I need to archive this post, I don't think you have ever given me credit twice in blog before. Are you sure your feeling ok?
Great post Beth! I've definitely gotten in my head a few (thousand) times. I'm sure we all do. I love your mantra, it's not cheesy! I always repeat "Be in the moment" over and over again when I'm having a tough time to remind myself to enjoy it. You're absolutely right, we do this for us and it should feel fun.
Yeah, I think as we get older it gets really tough. How bad do you wan to hurt? You've been there, done that and you know what it feels like. My mantra is 'smooth and strong'. Just get comfortable with the uncomfortable.
Ever since my big injury a few years ago and since my more recent one, my running mental state has been anything but good. I never go fast enough, I always compare myself to my previous self, and I am always criticizing my run.

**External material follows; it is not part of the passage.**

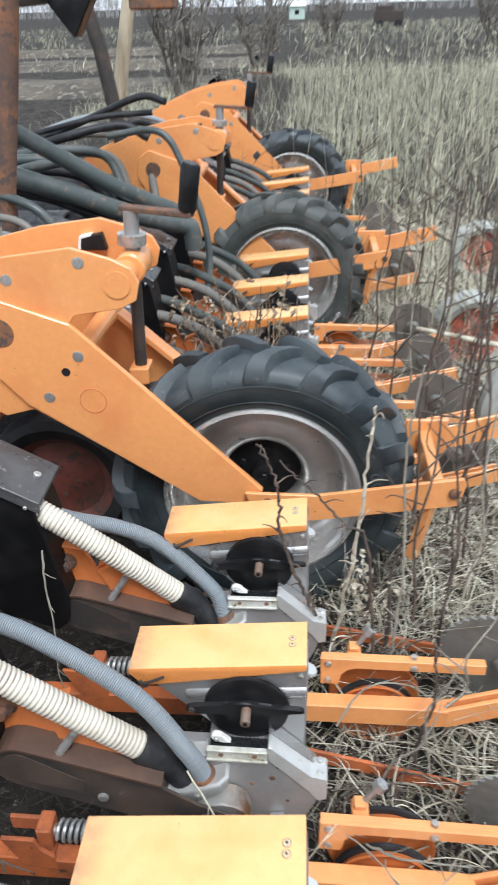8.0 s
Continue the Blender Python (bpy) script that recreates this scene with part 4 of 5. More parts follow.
loose_hose([(-1.5, 1.3, 1.20), (-1.1, 1.25, 1.16), (-0.8, 1.2, 1.07), (-0.60, 1.15, 0.98)], 0.032, M_WHITE_HOSE, 0.013)
loose_hose([(-1.7, 2.9, 1.12), (-1.2, 2.8, 1.16), (-0.8, 2.9, 1.13), (-0.5, 3.0, 0.98)], 0.021, M_BLACK_RUBBER, 0.0)
loose_hose([(-1.5, 4.6, 1.05), (-1.0, 4.5, 1.15), (-0.7, 4.6, 1.20), (-0.5, 4.5, 1.16)], 0.018, M_BLACK_RUBBER, 0.0)
loose_hose([(-1.6, 5.0, 1.05), (-1.1, 4.9, 1.20), (-0.7, 5.0, 1.18), (-0.5, 5.1, 1.05)], 0.018, M_GREY_HOSE, 0.0)
tangle = random.Random(83)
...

true to all of it! the mental side of things can really mess you up. my crossfit gym posts the workouts on their site so you can check them out in advance. I find myself looking at them and then dreading it (or not even going) if it is going to be a tough one. I have had to stop looking at the site. I think my mantra would definitely be "sweating like a pig" in that heat 🙂
The mental game is so much of running! My trick is to run routes I haven't run for a while, so I don't know my pace till Runmeter (If I'm carrying the phone) tells me. Otherwise I obsess about reaching landmarks, and how I'm feeling.
The other piece that's difficult lately, as I'm recovering from overuse or something, is wondering if that's just a little niggle I can ignore, or if it's the first step towards a more serious problem.
Mine is just like your post – if I have to take a break – and my health forces me to do that a LOT – then coming back makes me grumpy. I have a hard time pushing myself back in, once I'm out of the routine. But it's a real battle with cognitive dissonance, because I KNOW I want to, and I KNOW I feel better afterwards. But sometimes I have to push myself really hard to jump back in.